Я помню, как тяжело жил один из талантливых живописцев, Алёша Комаров. Он был членом ЛОСХа, как и его жена Мэтта Дрейфит. До конца пятидесятых он писал всю эту мерзость, но в один прекрасный день — весенняя «оттепель», и друзья принесли ему в подарок книгу, изданную в Германии, о творчестве Павла Филонова. Мэтта, которая знала немецкий, перевела текст о художнике, после чего с Алёшей произошла метаморфоза: он отказался от своих вождей и погрузился в изучение метода Филонова. Мы с отцом много раз бывали у него в мастерской, и он с наивным восторгом показывал свои эксперименты. Чем дальше, тем больше он замыкался, перешёл на шрифтовые халтуры для заводов (кушать-то надо было), тексты плакатов тоже были гадкие, но Алёша пытался себя преодолеть, ночами писал свою живопись, которая выходила не так, как он бы хотел, из-за постоянного раздвоения и усталости. В конце концов, он бросил завод и кое-как стал преподавать, но и тут «жить не по лжи» удавалось с трудом.
Алёша страдал, стал болеть, сходить с ума, пить. Однажды он не выдержал и принёс на злосчастный выставком «другие» работы. Впервые он решился показать своим товарищам по цеху, что он делает в свободное от транспарантов время. Видимо, шок был обоюдный. Если до этого он ещё получал жалкие гроши творческой помощи от живописной секции, то теперь ему сказали, что, наверное, нужно подумать об освобождении мастерской, лучше передать её более достойному художнику.

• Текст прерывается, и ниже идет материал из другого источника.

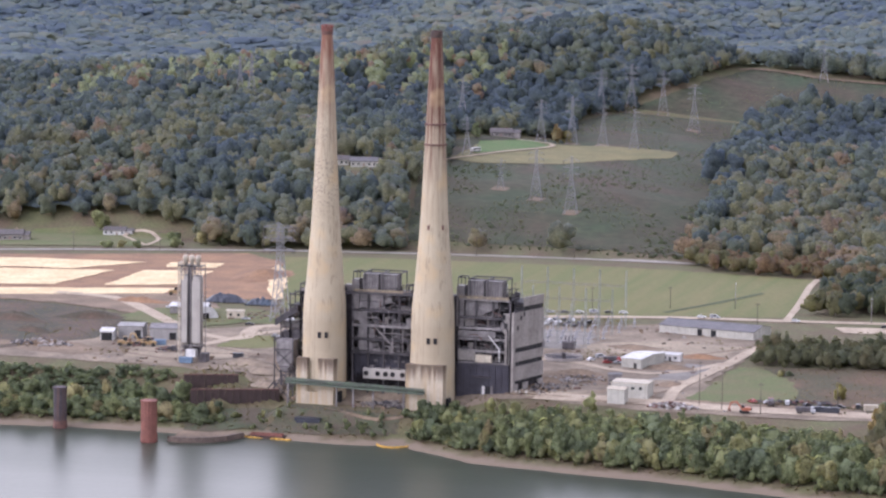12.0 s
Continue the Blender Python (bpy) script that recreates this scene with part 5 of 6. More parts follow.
rubble("rubble_heap", -168, 58, 16, 7, 160, ((M_PANEL, 0.45), (M_DIRT, 0.35), (M_STEEL, 0.2)), "heap of broken grey concrete")
rubble("scrap_heap", -98, 62, 12, 4, 110, ((M_STEEL, 0.5), (M_CAP, 0.3), (M_PALESTEEL, 0.2)), "scattered rusty scrap steel", 1.2)
rubble("rubble_heap", 34, -6, 14, 5, 130, ((M_PANEL, 0.5), (M_STEEL, 0.5)), "grey rubble below the building", 1.3, 1.5)
rubble("scrap_heap", 98, 22, 13, 16, 220, ((M_STEEL, 0.2), (M_PANEL, 0.35), (M_DIRT, 0.45)), "demolition debris beside the end wall", 1.0, 1.4)
rubble("scrap_heap", 108, 48, 14, 14, 110, ((M_PANEL, 0.4), (M_STEEL, 0.2), (M_YARD, 0.4)), "scattered grey demolition debris", 1.3, 1.2)
rubble("rubble_heap", 165, -5, 12, 3, 140, ((M_WHITE, 0.2), (M_PANEL, 0.5), (M_CAP, 0.3)), "mixed pale and rusty rubble", 1.1)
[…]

Насколько я помню, Алёша был фронтовик, человек прямой и партийный, для него смерть Сталина и хрущевская «оттепель» многое поставила с ног на голову, к моменту встречи с Филоновым он уже сложился как художник, перемолка самого себя надорвала его. Справиться с навалившимся культурным грузом он не мог, поговорить было почти не с кем, а в голове, и так не шибко образованной, варилась настоящая революционная каша. Время шло, денег не было, единственным кормильцем стала Мэтта, которая иногда подрабатывала декоратором в театре. Искусство — жестокая вещь, не терпит компромиссов и лжи, но товарищи-художники ещё страшней. Они перестали общаться с Алексеем, писали на него доносы. Он стал изгоем, делился своими мыслями только с близкими друзьями, начались запои, потом случился инфаркт…
Все были заложниками системы и, как только выбивались из стаи, сразу делались изгоями. Попытка стать хоть немного свободней приводила к большим испытаниям. Наши органы не дремали, всех брали на заметку, борьба с формализмом продолжалась, а потому не у всех хватало смелости отказаться от предписанного метода и стать вахтером или кочегаром. Но были и такие. Впрочем, некоторые умудрялись жить, сидя на двух стульях, балансировать «немного влево, а потом опять в строй». Мало кому уже тогда стало ясно, что мы живем с фигой в кармане и что вся наша полусвобода есть сговор со страхом. Как я уже говорила, у каждого был свой путь, каждого осеняло по-своему. Вот и мой отец, в первые годы обучения в Академии художеств им. Репина побывавший в учениках у И. Билибина и К. Рудакова, закончивший курс в мастерской им. И. Бродского, в 1947 году был принят в ЛОСХ по дипломной работе — иллюстрации к «Медному всаднику» Пушкина. Папа был хорошим живописцем и графиком, он здорово писал портреты разных сталеваров и колхозниц, сделал целую серию литографий Федора Шаляпина… Его способностей вполне хватало на журнал «Огонек», от которого он ездил спецкором по стройкам и привозил изображения ударников. Его сотоварищем по тем поездкам был репортер Буковский, отец будущего диссидента Владимира Буковского.